I wound up waking up to that annoying feeling that I might need to use the bathroom but wasn’t really wanting to have to deal with finding my headlamp and getting out of my cozy sleeping bag. I lay there for awhile debating whether or not I could tough it out and go back to sleep. I finally grabbed my phone to see if I could make it until morning. When I checked the time it said 10:42pm – I wasn’t going to be able to hold out that long. lol I got my light and shoes and headed out to do my business and then returned to the tent to try and go back to sleep. Just a few minutes after getting back into my bag I heard a loud snapping of wood coming from the direction of the food bag that we’d hung. My heart was pounding as I listened for any other sounds but all I could hear was the creek. I started trying to figure out what might have made that noise. A tree or branch falling would have ended with a thump as it hit the ground so I ruled that out which left me with some sort of good sized animal. I never heard another sound and the food bag appeared untouched in the morning and there was no sign of any visitors so we’ll never know what it had been.
Due to the early bedtime we wound up awake at 5am and with no way to light our stove we at some Cliff bars and got ourselves packed back up. We were back on the trail by 6:15am and headed toward Badger Lake. We passed a few tents on the way but no one else appeared to be awake. We arrived at Badger Lake with some blue sky above but there were still clouds hanging around.
We walked along the lake and across the dam that created it to a trail junction. Here the Badger Lake Trail led along the shore while the Badger Creek Trail paralleled it further back in the forest. All the maps we had, including the Garmin, showed that the Divide Trail intersected both of these trails so we opted to take the lake trail and stay closer to the water. That turned out to be a big mistake. The trail quickly petered out and was covered with blow down. According to the Garmin we were really close to the Divide Trail so we started picking our way over, under, and around the downed logs in an attempt to find it. The next time I checked the Garmin it showed we had passed the intersection so we turned back and uphill to try and pick it up a little higher on the hillside. We couldn’t find it or any flagging or tree blazes (they were probably all lying on the ground) so we had to make our way back to the fork with the Badger Creek Trail and try that way.
The Divide Trail climbed along the hillside for 2.5 miles to Gumjuwac Saddle where we had a choice. We could follow road 3550 back to High Prairie or stick to the Divide Trail and do some extra climbing.

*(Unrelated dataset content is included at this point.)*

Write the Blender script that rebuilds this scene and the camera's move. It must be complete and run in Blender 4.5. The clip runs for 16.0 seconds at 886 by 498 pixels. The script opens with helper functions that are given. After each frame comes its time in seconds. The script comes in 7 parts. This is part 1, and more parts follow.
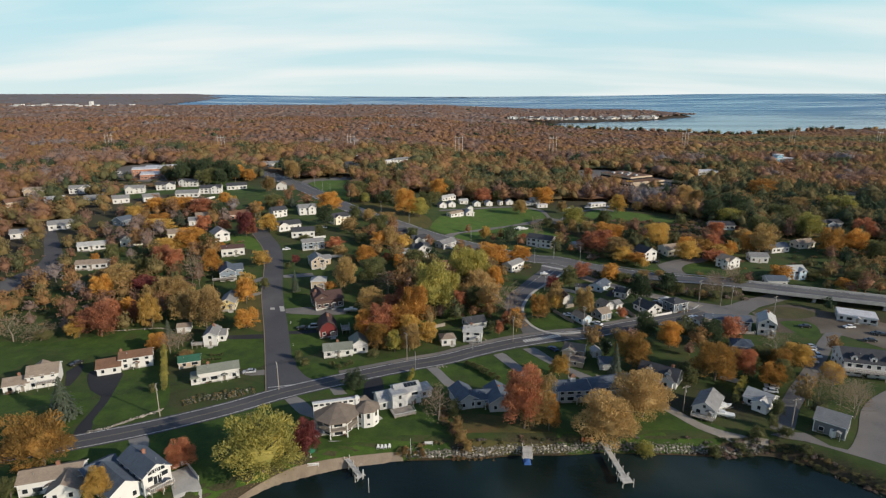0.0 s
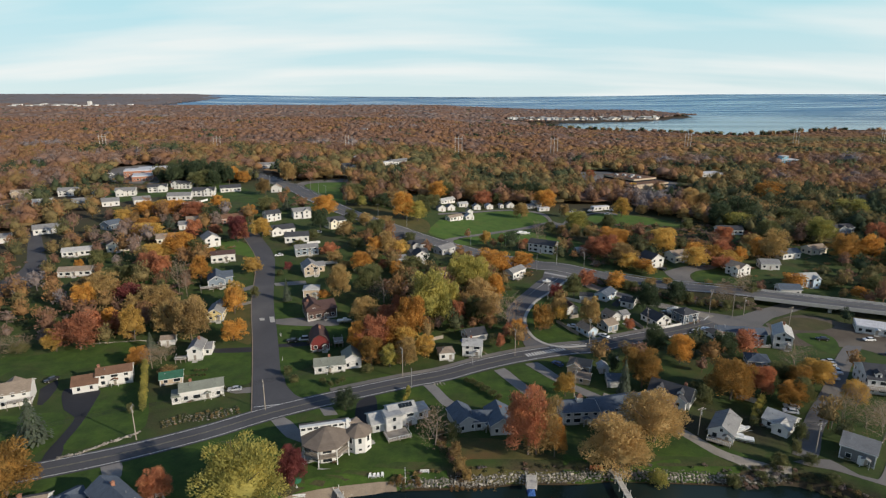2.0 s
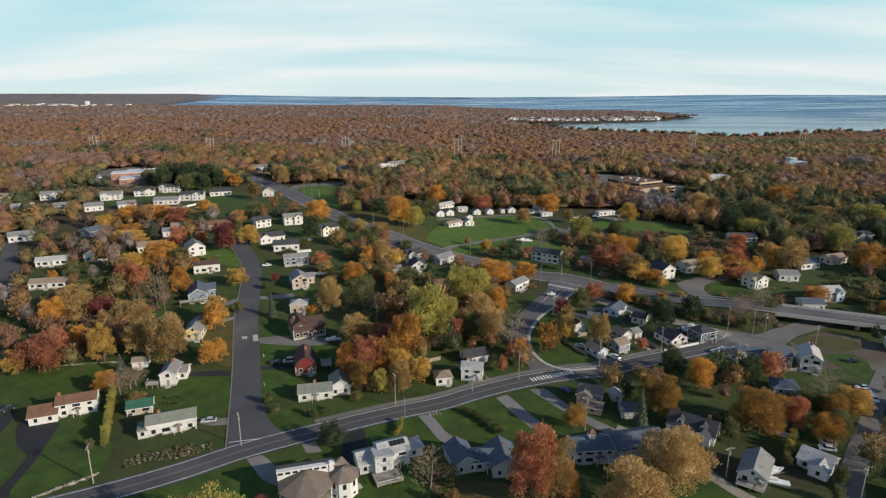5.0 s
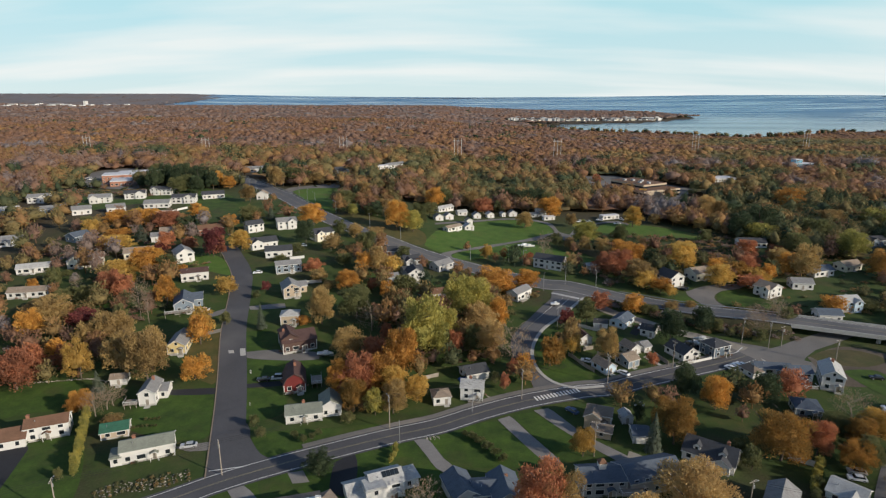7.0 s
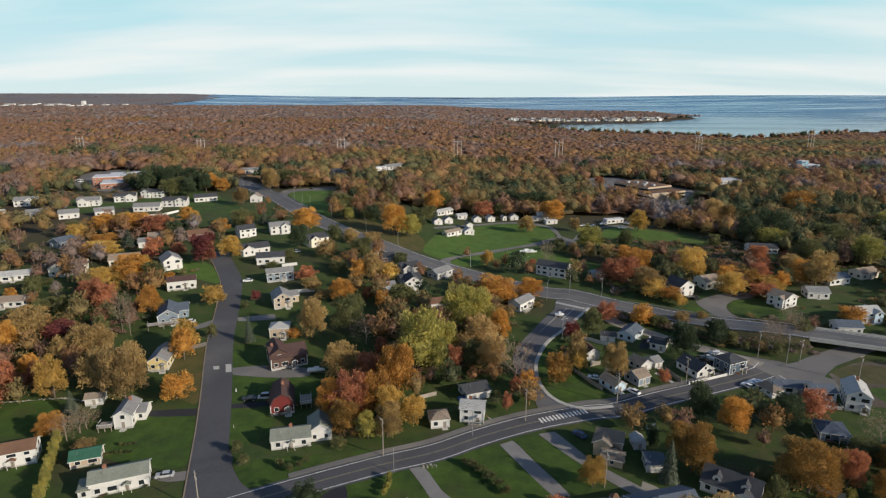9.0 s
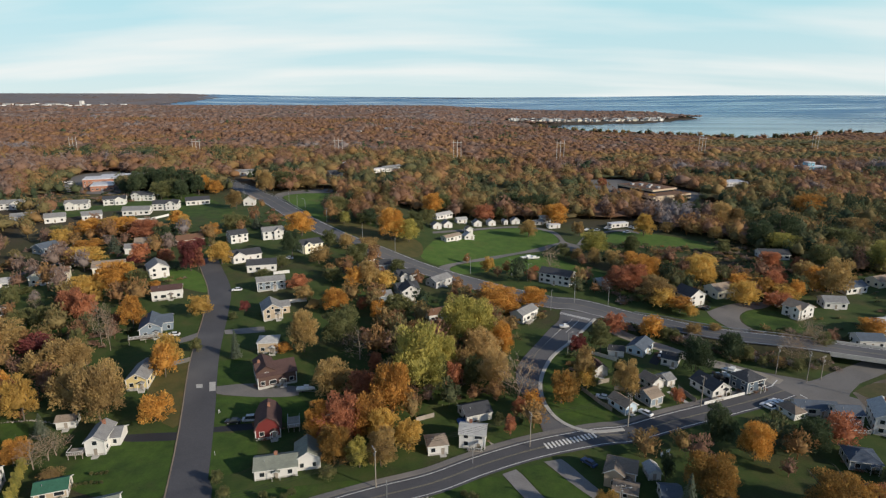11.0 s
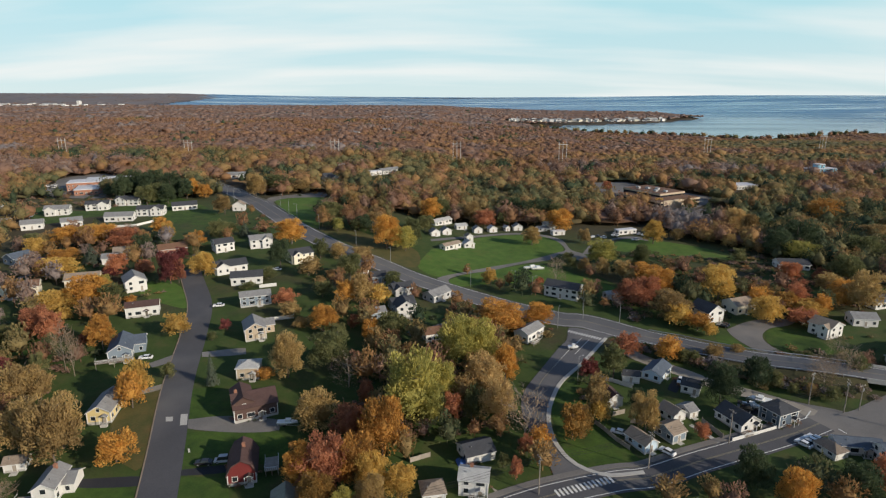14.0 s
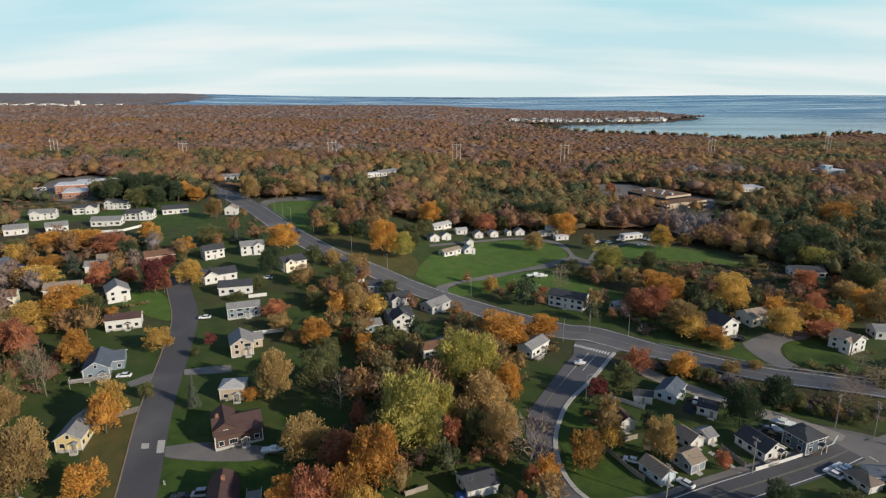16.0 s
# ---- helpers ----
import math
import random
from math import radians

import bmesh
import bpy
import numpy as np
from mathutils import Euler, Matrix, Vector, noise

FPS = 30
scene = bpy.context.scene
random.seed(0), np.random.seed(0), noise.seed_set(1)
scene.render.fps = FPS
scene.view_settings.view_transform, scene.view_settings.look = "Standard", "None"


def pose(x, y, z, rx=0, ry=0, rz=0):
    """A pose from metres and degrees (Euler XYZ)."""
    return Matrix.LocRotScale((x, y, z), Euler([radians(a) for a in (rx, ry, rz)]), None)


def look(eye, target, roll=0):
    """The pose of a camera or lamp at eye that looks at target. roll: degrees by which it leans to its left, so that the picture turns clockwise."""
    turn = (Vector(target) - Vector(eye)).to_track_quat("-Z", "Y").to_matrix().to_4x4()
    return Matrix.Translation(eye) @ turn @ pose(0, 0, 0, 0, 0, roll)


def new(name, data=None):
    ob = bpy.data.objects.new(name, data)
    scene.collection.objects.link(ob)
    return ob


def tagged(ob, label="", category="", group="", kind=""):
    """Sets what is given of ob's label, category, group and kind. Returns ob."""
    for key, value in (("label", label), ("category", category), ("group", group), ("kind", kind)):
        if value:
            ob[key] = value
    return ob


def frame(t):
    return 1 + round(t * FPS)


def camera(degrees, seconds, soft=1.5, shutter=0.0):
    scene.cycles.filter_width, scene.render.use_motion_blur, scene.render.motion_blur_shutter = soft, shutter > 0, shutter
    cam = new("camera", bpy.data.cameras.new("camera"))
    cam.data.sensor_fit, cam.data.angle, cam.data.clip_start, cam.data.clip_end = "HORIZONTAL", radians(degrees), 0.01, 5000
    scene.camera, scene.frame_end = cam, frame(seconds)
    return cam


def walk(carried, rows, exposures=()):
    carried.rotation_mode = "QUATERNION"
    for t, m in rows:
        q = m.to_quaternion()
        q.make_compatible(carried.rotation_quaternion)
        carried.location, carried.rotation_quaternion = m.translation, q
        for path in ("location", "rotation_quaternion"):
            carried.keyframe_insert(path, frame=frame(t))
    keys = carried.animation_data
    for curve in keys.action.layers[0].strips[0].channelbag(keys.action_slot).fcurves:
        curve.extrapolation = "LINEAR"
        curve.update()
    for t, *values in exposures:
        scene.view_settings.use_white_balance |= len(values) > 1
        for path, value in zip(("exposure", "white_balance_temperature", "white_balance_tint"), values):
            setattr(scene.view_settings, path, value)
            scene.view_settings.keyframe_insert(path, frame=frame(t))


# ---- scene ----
cam = camera(73.7, 16.0, soft=1.25)
PATH = [
    (0, (0.484, 0.000, 98.137), (-2.053, 96.579, 72.328), -0.076),
    (2, (0.812, 13.192, 98.018), (-1.699, 109.781, 72.241), -0.025),
    (4, (1.099, 26.470, 97.912), (-1.385, 123.065, 72.161), 0.017),
    (6, (1.347, 39.836, 97.821), (-1.111, 136.437, 72.087), 0.052),
    (8, (1.554, 53.296, 97.744), (-0.877, 149.900, 72.021), 0.079),
    (10, (1.721, 66.853, 97.681), (-0.683, 163.459, 71.961), 0.098),
    (12, (1.848, 80.513, 97.632), (-0.530, 177.119, 71.909), 0.109),
    (14, (1.935, 94.279, 97.597), (-0.416, 190.882, 71.863), 0.112),
    (16, (1.981, 108.155, 97.577), (-0.342, 204.755, 71.825), 0.108),
]
walk(cam, [(t, look(eye, target, roll)) for t, eye, target, roll in PATH])

SUN_POWER, SUN_COLOUR = 5.0, (1.0, 0.88, 0.71)
HORIZON, UPPER, CLOUD = (4.35, 5.3, 5.4, 1), (3.2, 5.15, 5.5, 1), (5.8, 6.05, 5.95, 1)
scene.view_settings.exposure = 0.0

# world and sun ------------------------------------------------------------
SUN_AZ, SUN_EL = radians(118), radians(21)   # clockwise from +y, above the horizon
world = bpy.data.worlds.new("sky")
scene.world = world
world.use_nodes = True
wt = world.node_tree
for n in list(wt.nodes):
    wt.nodes.remove(n)


def wn(kind, **kw):
    n = wt.nodes.new(kind)
    for k, v in kw.items():
        n.inputs[k].default_value = v
    return n


w_out = wn("ShaderNodeOutputWorld")
w_bg = wn("ShaderNodeBackground", Strength=0.15)
sky = wn("ShaderNodeTexSky")
sky.sky_type, sky.sun_disc = "NISHITA", False
sky.sun_elevation, sky.sun_rotation = SUN_EL, SUN_AZ
sky.air_density, sky.dust_density, sky.ozone_density = 0.64, 0.1, 3.4
w_co = wn("ShaderNodeTexCoord")
w_sep = wn("ShaderNodeSeparateXYZ")
wt.links.new(w_co.outputs["Generated"], w_sep.inputs[0])
# cloud sheets: direction projected on a flat layer overhead
w_add = wn("ShaderNodeMath")
w_add.operation = "ADD"
w_add.inputs[1].default_value = 0.16
wt.links.new(w_sep.outputs["Z"], w_add.inputs[0])
w_comb = wn("ShaderNodeCombineXYZ")
for ax in "XY":
    d = wn("ShaderNodeMath")
    d.operation = "DIVIDE"
    wt.links.new(w_sep.outputs[ax], d.inputs[0])
    wt.links.new(w_add.outputs[0], d.inputs[1])
    wt.links.new(d.outputs[0], w_comb.inputs[ax])
w_map = wn("ShaderNodeMapping")
w_map.inputs["Scale"].default_value = (0.30, 0.85, 1.0)
w_map.inputs["Rotation"].default_value = (0, 0, radians(8))
w_map.inputs["Location"].default_value = (0.7, 0.35, 0.0)
wt.links.new(w_comb.outputs[0], w_map.inputs[0])
w_noise = wn("ShaderNodeTexNoise", Scale=1.0, Detail=5.0, Roughness=0.46)
wt.links.new(w_map.outputs[0], w_noise.inputs["Vector"])
w_ramp = wn("ShaderNodeValToRGB")
w_ramp.color_ramp.elements[0].position, w_ramp.color_ramp.elements[1].position = 0.41, 0.6
w_ramp.color_ramp.elements[0].color = (0.0, 0.0, 0.0, 1)
w_thin = wn("ShaderNodeMapRange", **{"From Min": 0.16, "From Max": 0.6, "To Min": 0.85, "To Max": 0.03})
wt.links.new(w_sep.outputs["Z"], w_thin.inputs[0])
w_mul = wn("ShaderNodeMath")
w_mul.operation = "MULTIPLY"
wt.links.new(w_thin.outputs[0], w_mul.inputs[1])
wt.links.new(w_noise.outputs["Fac"], w_ramp.inputs[0])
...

We chose the Divide Trail which proved to be a good choice. We passed through a number of meadows filled with wildflowers and views as we climbed.
From the junction with the High Prairie Loop Trail it was just under a mile back to the parking area. In that time we crossed a cinder covered hillside, passed a scenic rock outcropping, walked through a treed forest and finally a meadow just starting to bloom with flowers.
The scene was quite different at High Prairie when we returned from that of the day before. We were the only car present when we had set off but now the parking area was nearly full and the clouds had lifted giving us a better view of the wildflower meadow filled with shooting star and marsh marigolds.
We felt like it went really well for our first attempt at backpacking and are looking forward to some more trips in the future. Happy Trails!